The differences in the new Doughty versions vs. the old Soul Coughing versions vary a bit, but all in all I’m really digging the re-done versions. “Sleepless” loses the lo-fi intro I never really liked and gender swaps the personified sleep character to make the lyrics work better. I have a vague recollection of sitting in a car outside a party listening to the original “How Many Cans?” when a friend said “this song would be awesome if the music part was better.” Seems he was right. “True Dreams of Wichita” has always been one of my favorite songs by any artist, and the new version further cements it for me — even improving on it by nicely retconning the awkward “stand on the corner and bellow for mush” lyric with the far better “stand in the branches of a juniper bush.”  (Plus I love the inclusion of “I Miss The Girl” since the line “going down to Baltimore, going in an off-white Honda” is among the top utterances to slip out in my lifelong battle with lyrical tourette’s.)

Of course playing the comparison game sometimes exposes some questionable calls on the new takes.

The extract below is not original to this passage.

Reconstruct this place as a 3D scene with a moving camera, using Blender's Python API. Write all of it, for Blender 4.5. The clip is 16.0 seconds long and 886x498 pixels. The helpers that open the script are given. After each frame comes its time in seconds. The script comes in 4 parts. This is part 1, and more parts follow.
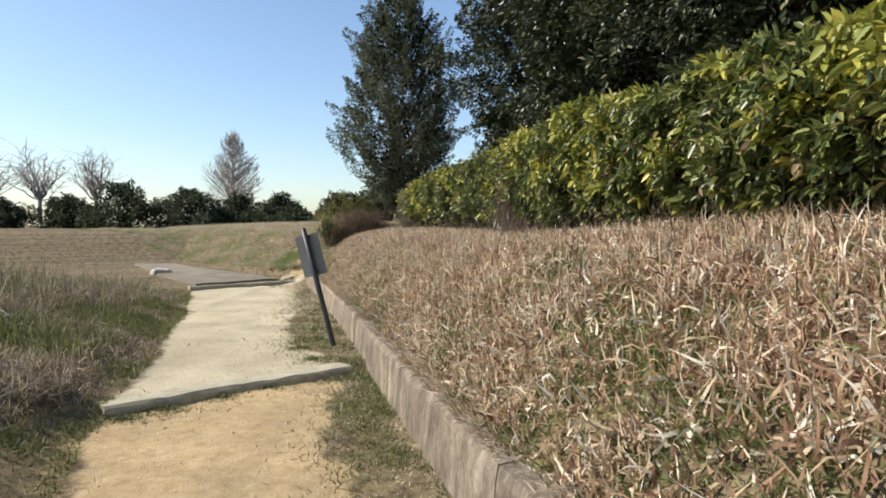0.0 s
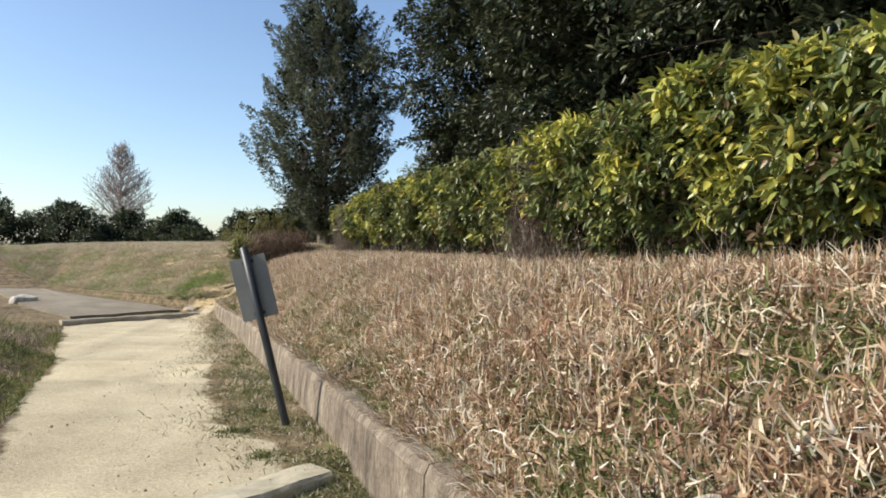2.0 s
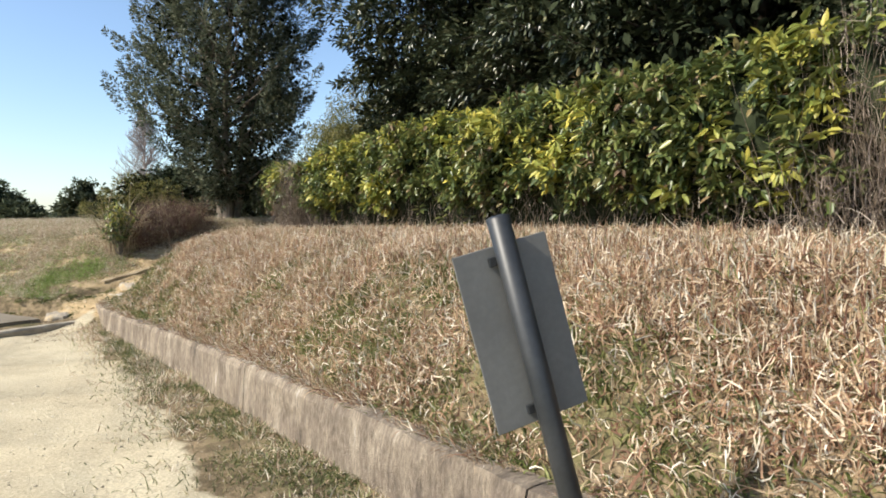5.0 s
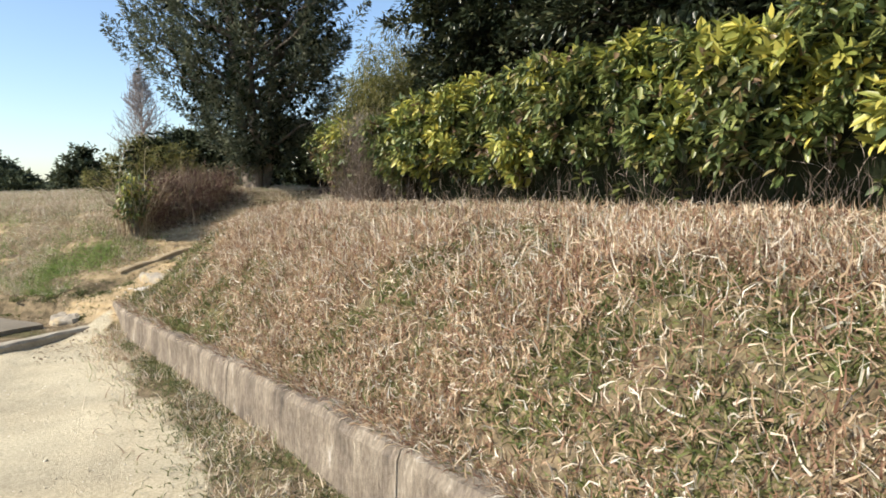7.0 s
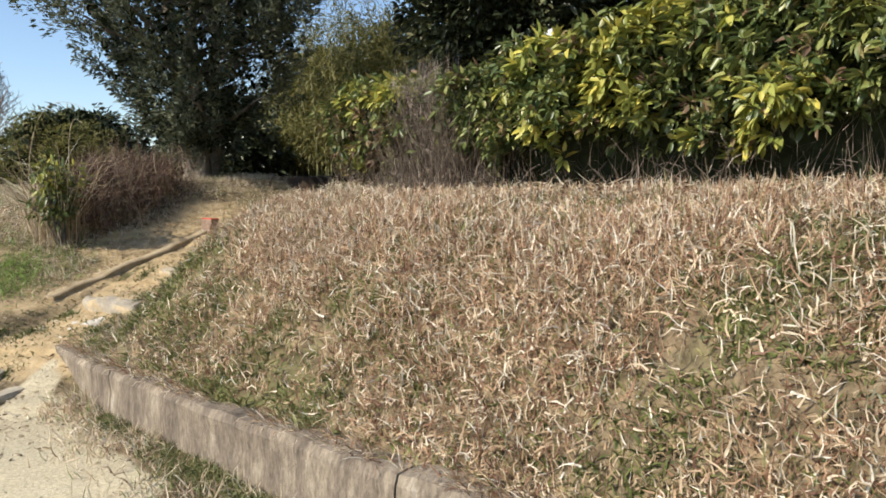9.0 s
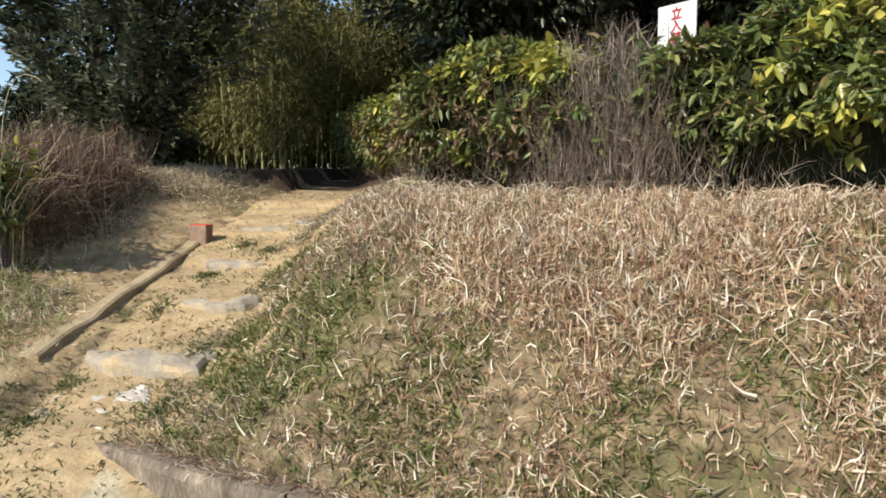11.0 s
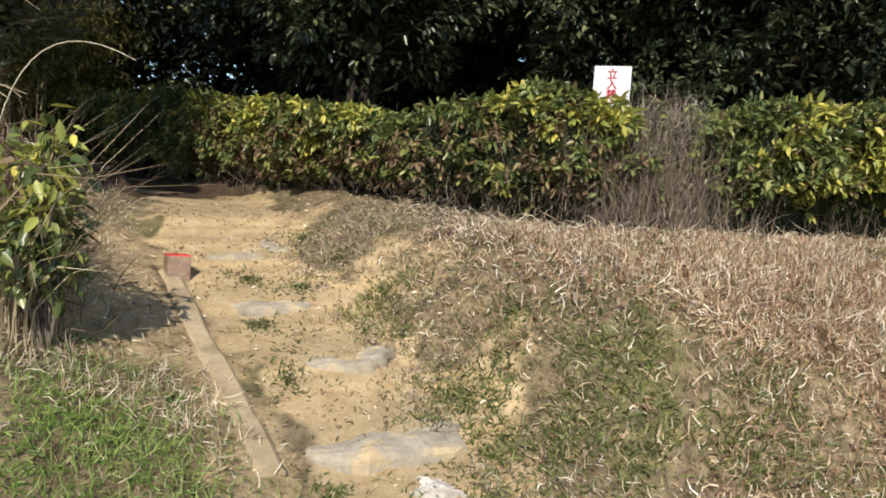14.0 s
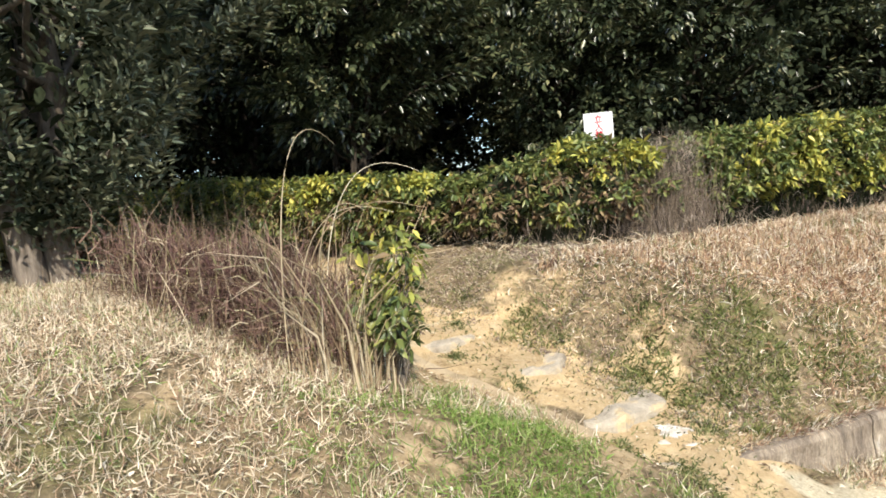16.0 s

Does “Dumb” really benefit by taking away the cello? Was “Monster Man” really worth redoing when most of the lyrics were skipped? How would Kurt Cobain have felt about the whole reissue/anniversary type thing?  That’s a loaded question that’s pretty much impossible to answer. Doughty’s change of heart around revisiting his past illustrates that anyone’s perspective can shift — and that’s a good thing.